┌──

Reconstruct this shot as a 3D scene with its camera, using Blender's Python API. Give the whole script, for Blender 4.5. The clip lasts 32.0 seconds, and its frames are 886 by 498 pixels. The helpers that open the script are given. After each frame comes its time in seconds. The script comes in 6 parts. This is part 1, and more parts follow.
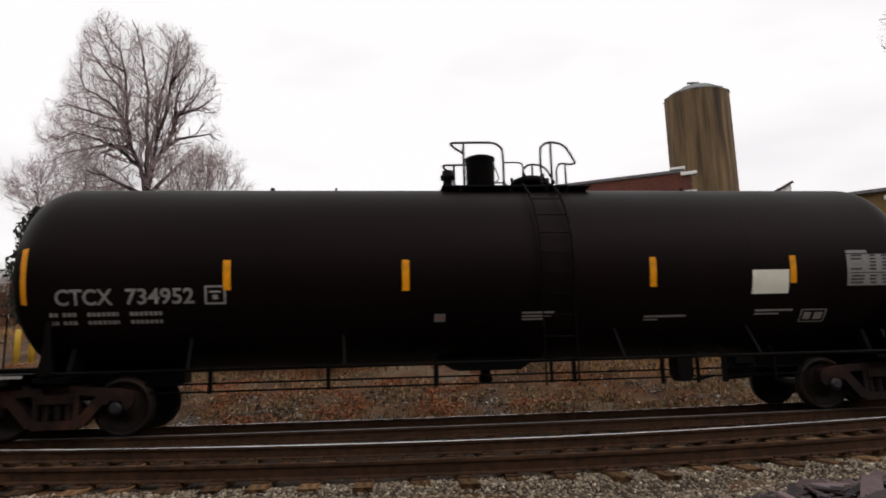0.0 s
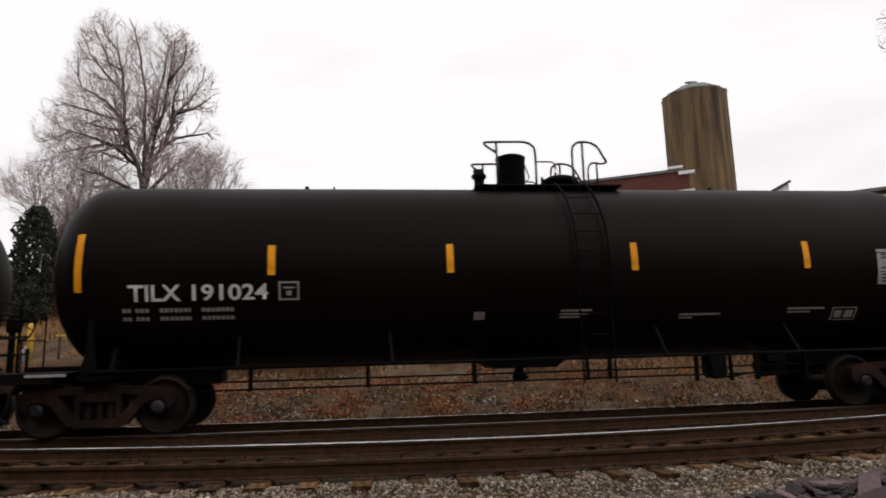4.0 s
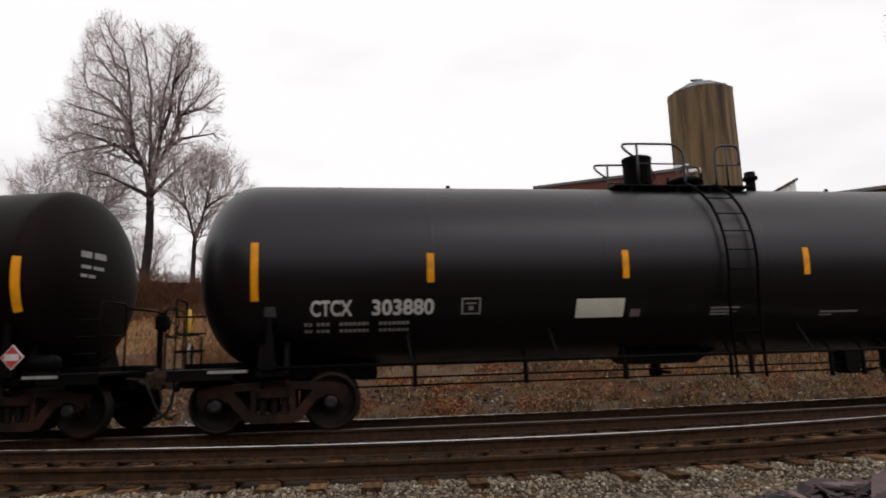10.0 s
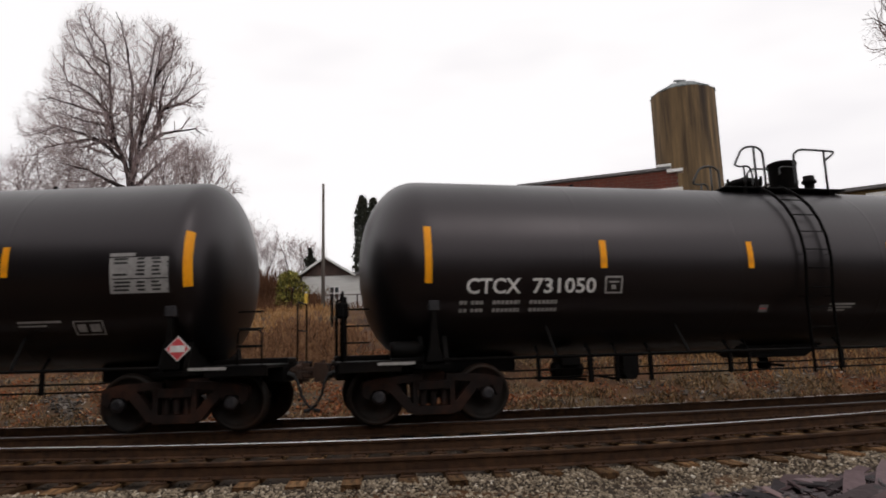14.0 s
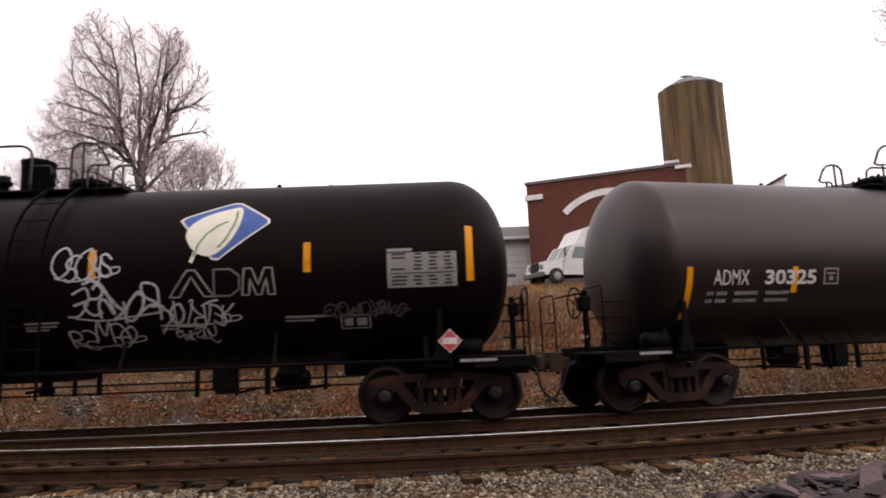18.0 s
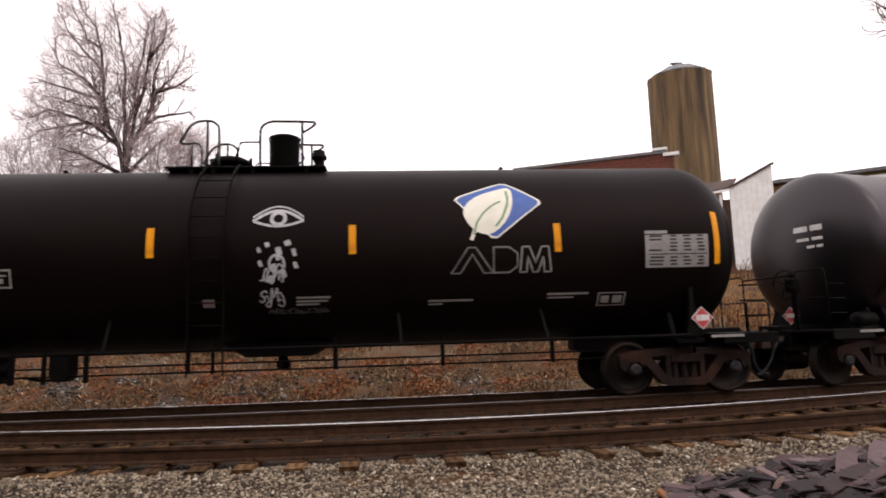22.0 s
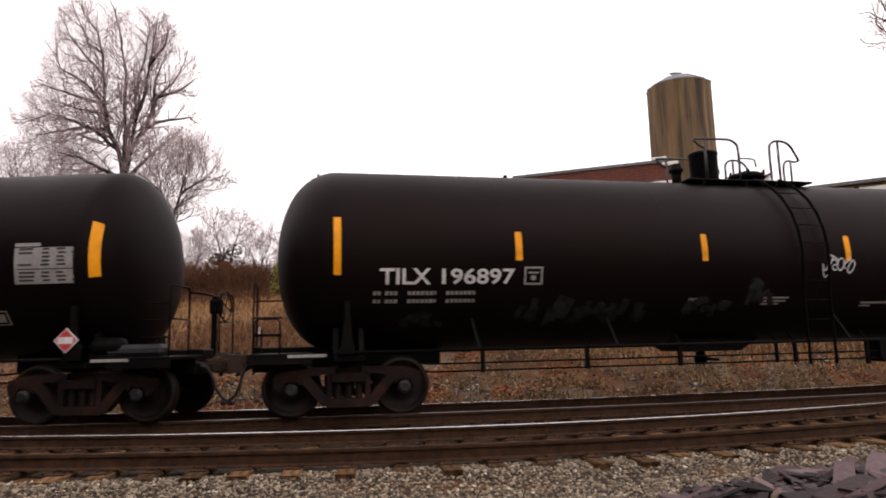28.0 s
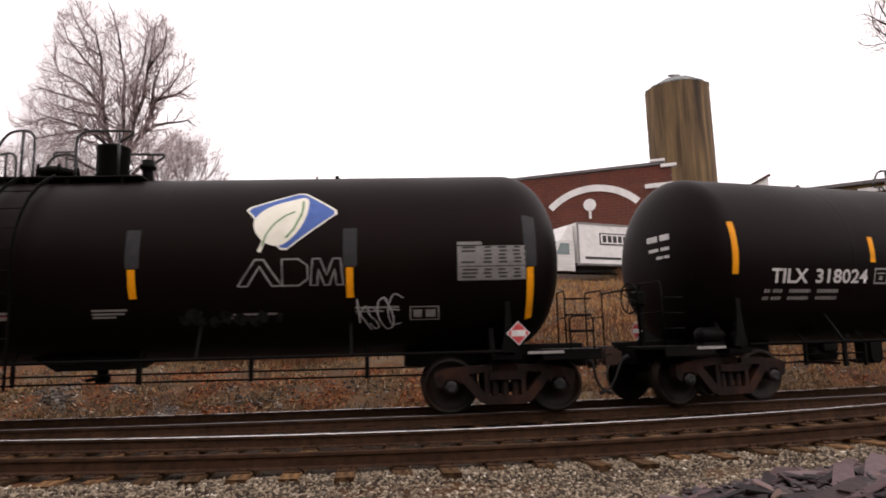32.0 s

└──

TASK REQUIREMENTS —
Repeat the material above verbatim, with no pictures in the output.

ANSWER —
Reconstruct this shot as a 3D scene with its camera, using Blender's Python API. Give the whole script, for Blender 4.5. The clip lasts 32.0 seconds, and its frames are 886 by 498 pixels. The helpers that open the script are given. After each frame comes its time in seconds. The script comes in 6 parts. This is part 1, and more parts follow.
0.0 s
4.0 s
10.0 s
14.0 s
18.0 s
22.0 s
28.0 s
32.0 s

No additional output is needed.